TARP Reform and Accountability Act of 2009
Washington, DC, July 23, 2013
Mr. CAMPBELL. Mr. Chairman, I would like to have a colloquy with the chairman of the committee.
Mr. Chairman, the Emergency Economic Stabilization Act was intended to apply to financial institutions, I believe, without regard to their form of ownership: public, private, mutual associations. Is that your understanding? Is that correct?
Mr. FRANK of Massachusetts. If the gentleman will yield, Mr. Chairman, he's absolutely correct. The form of ownership should have no relevance to the decision here.
Mr. CAMPBELL. But yet many mutual, bank, and insurance holding companies have been unable to even apply for TARP funds because of the Treasury's not coming out with a term sheet that would enable them to apply, even those that can issue nonpublic preferred stock. Would you agree that the Treasury should be encouraged to come out with those term sheets?
Mr. FRANK of Massachusetts. If the gentleman would yield, he understates my view when he says they should be encouraged. I believe I will be glad to join with him in insisting that they do that. And, frankly, we don't want any form to be disfavored and certainly not the mutual form, which has a great deal in terms of our history to commend it. So the gentleman is absolutely right, and I think on this one we can be pretty certain that, particularly if the House gives the kind of endorsement to it that I suspect that it will, we'll be able to accomplish that.

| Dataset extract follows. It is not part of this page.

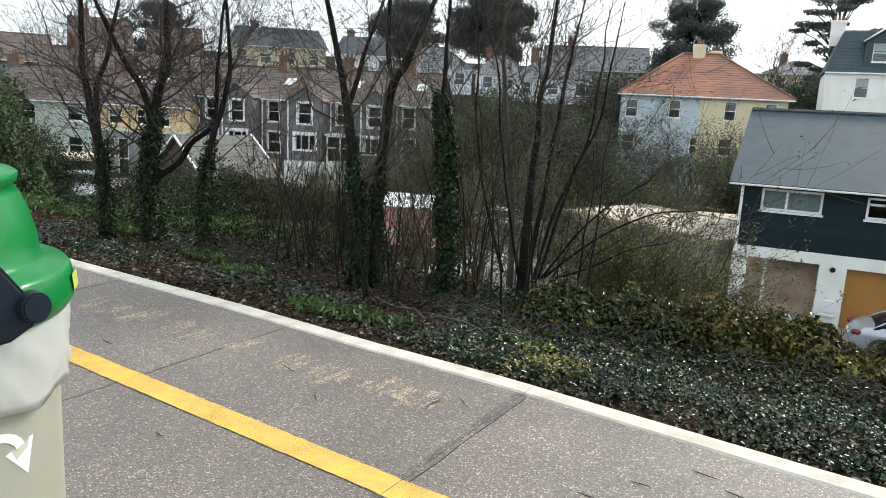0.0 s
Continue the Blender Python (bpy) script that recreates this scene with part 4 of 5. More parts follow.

Mr. CAMPBELL. Thank you, Mr. Chairman.
On one other point, there are people who say that a financial collapse didn't happen, and, in fact, it didn't. You don't get credit for bad things that don't happen. I would argue that the financial collapse was imminent were it not for this bill and also for the extraordinary monetary actions of the Fed. But as we go forward with the additional $350 billion, I would think that we should be leveraging. My concern is not that it's too much, that it's too little, and leveraging private funds by----
Mr. FRANK of Massachusetts. If the gentleman would yield, that's right. And I would say some of my colleagues understandably wanted to put very severe restrictions on the recipient institutions, and we put restrictions on them. But we don't want to be so restrictive that we drive out private capital. This will only work if the public capital leverages and unlocks and reassures private capital.
Mr. CAMPBELL. Thank you, Mr. Chairman. We'll get a lot more benefit for this if it's more like matching funds and we encourage private capital to go in and the public capital comes with it.